Не могу не любоваться всякий раз непосредственностью и веселой диалектикой чувств, всегда таких ярких и живых, в любых ролях Филипповой. Именно такова в этом спектакле и Софья Петровна Фарпухина. Четыре рюмки водки утром и четыре - вечером еще надо суметь сыграть, знаете ли… И Филиппова играет не алкоголичку, а незаурядную даму, которую выталкивает из себя косное и убогое мордасовское общество. В ее шумных появлениях так много всего - и не только веселого - намешано…
Возвращения Дмитрия Прокофьева ждали. Ждал, не побоюсь этого слова, весь театр. Органичный, естественный и пластичный как бобер; солнечный, распахнутый и широкий, с натурой разгулявшегося купца, он всегда чувствует нерв спектакля, и в нужный момент легко и полной мерой добавляет к своему толстяку необходимые театральные «ингредиенты»: в данном случае - глубокую думу никчемного подкаблучника, у которого отняли все - и любимую дочь, и даже естественное право самому распоряжаться собственной жизнью.
(«Совершенно очаровательный Афанасий Матвеич - Дмитрий Прокофьев. Семейная сцена в бане рассмешила весь зал до слез. А еще меня поразило его трагическое молчание в финале, когда он на чердаке слушает, как его костерят городские дамы. Он вот как раз показал частичку того, чего мне не хватило в спектакле - щемящей пронзительной ноты».
http://staraya-koryaga.livejournal.com/279731.html)
Как сказала сама Ольга Прокофьева, она так рада, когда ее «баржа» причаливает к этим живописным «островам» и тогда ей становится чуть легче на сцене - имеются в виду эпизоды с персонажами Марычева, Васильевой и Прокофьева.

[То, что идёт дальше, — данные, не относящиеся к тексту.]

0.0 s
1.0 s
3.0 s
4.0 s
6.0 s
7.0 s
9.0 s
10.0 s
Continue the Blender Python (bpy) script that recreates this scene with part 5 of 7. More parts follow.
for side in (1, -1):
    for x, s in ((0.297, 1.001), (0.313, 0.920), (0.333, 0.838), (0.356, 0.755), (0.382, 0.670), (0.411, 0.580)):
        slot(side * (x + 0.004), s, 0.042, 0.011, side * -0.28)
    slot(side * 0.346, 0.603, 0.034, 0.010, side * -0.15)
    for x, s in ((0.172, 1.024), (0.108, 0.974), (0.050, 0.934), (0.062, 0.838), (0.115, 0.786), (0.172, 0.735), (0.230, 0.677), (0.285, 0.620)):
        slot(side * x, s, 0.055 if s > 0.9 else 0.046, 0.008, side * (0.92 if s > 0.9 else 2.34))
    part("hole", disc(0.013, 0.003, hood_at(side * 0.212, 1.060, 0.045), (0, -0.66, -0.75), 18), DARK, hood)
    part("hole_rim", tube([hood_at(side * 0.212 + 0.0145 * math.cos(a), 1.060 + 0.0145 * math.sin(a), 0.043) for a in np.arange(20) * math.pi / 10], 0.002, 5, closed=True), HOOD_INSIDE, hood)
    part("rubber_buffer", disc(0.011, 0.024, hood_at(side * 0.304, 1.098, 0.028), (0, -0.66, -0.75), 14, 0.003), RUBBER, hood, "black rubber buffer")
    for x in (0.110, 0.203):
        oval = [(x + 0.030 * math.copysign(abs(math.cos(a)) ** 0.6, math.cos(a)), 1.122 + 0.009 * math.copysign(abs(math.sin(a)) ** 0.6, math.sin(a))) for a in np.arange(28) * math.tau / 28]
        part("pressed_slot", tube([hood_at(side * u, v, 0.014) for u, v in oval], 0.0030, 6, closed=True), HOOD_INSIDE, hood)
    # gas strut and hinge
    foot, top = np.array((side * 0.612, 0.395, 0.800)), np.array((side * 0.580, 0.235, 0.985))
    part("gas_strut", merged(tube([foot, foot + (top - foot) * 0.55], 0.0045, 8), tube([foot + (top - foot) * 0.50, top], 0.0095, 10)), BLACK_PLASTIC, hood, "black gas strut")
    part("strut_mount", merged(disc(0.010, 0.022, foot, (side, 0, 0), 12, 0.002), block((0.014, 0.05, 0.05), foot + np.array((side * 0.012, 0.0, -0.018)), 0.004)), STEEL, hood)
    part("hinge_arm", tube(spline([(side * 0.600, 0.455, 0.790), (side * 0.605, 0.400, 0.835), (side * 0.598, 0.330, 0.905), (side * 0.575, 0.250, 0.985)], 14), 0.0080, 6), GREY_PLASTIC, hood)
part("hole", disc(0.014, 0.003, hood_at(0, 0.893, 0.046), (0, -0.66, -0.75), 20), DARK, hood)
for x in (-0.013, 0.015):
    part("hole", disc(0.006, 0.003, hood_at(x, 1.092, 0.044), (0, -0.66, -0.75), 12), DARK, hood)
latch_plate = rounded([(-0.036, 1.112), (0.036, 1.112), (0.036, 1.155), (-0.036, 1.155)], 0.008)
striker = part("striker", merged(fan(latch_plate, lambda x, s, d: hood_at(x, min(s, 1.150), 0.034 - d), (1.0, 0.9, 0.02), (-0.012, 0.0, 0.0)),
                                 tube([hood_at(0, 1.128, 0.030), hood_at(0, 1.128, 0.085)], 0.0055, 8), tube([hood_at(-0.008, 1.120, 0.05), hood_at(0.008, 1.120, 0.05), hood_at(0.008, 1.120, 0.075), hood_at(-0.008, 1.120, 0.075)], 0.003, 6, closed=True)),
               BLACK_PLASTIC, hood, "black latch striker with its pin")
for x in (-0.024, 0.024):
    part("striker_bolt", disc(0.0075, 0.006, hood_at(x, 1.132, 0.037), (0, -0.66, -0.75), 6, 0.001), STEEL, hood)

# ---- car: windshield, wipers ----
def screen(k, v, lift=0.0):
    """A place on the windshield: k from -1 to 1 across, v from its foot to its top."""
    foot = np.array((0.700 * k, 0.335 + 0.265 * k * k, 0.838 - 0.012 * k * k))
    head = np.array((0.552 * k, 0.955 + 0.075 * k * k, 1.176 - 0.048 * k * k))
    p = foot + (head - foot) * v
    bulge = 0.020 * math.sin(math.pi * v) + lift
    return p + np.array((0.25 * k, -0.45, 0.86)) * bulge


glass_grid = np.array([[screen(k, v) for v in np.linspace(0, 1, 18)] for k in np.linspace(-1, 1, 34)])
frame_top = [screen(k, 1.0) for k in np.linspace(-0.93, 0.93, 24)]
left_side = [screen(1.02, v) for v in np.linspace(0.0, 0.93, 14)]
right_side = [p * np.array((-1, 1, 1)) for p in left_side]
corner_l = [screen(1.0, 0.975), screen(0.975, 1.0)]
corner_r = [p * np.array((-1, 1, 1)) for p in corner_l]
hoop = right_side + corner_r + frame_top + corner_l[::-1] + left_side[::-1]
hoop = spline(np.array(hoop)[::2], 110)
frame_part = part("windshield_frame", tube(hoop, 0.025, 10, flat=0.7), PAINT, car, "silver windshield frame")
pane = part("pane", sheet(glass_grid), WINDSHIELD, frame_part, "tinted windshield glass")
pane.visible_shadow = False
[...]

Но, повторюсь, вчетвером Достоевского не сыграть...
А теперь небольшая цитата. «В спектакле [«Дядюшкин сон»] нет совершенно необходимой ему острейшей сценической выразительности, того, ради чего пьеса включалась в репертуар… Показанный спектакль стоит на грани драмы и комедии…» (Из замечаний режиссерского совета МХАТ, 29 ноября 1929 года.)
Да, эта грань очень заметна и в этом спектакле.
Достоевский писал свой Мордасов с глубоко провинциального Семипалатинска - невежественного, насквозь разночинного, мещанского, со всеми чертами «дикого барства» и т.д.
Когда же спектакль начинается лирами-арфами и «Евгением Онегиным» Чайковского (пусть и в сниженном и чуть ли не пародийном плане), то все зрители, понятно, получают сигнал - никаких «свинцовых мерзостей жизни» не будет, никакой достоевщины, будем пить, гулять и веселиться. Что ж, прекрасно, почему бы и нет? Но тут на сцену «выплывают расписные острогрудые челны», включается вся мощь актерских дарований, и спектакль начинает все дальше отплывать от заявленного вроде бы водевиля…
И последняя цитата из Достоевского: «Сапоги - красный и черный. «Да, ваше благородие, там нет парных, там тоже красный и черный остались».
Вот и «Дядюшкин сон» в Маяковке немного напоминает эту непарную пару сапог. Он немного красный - водевильный и немного черный - драматический.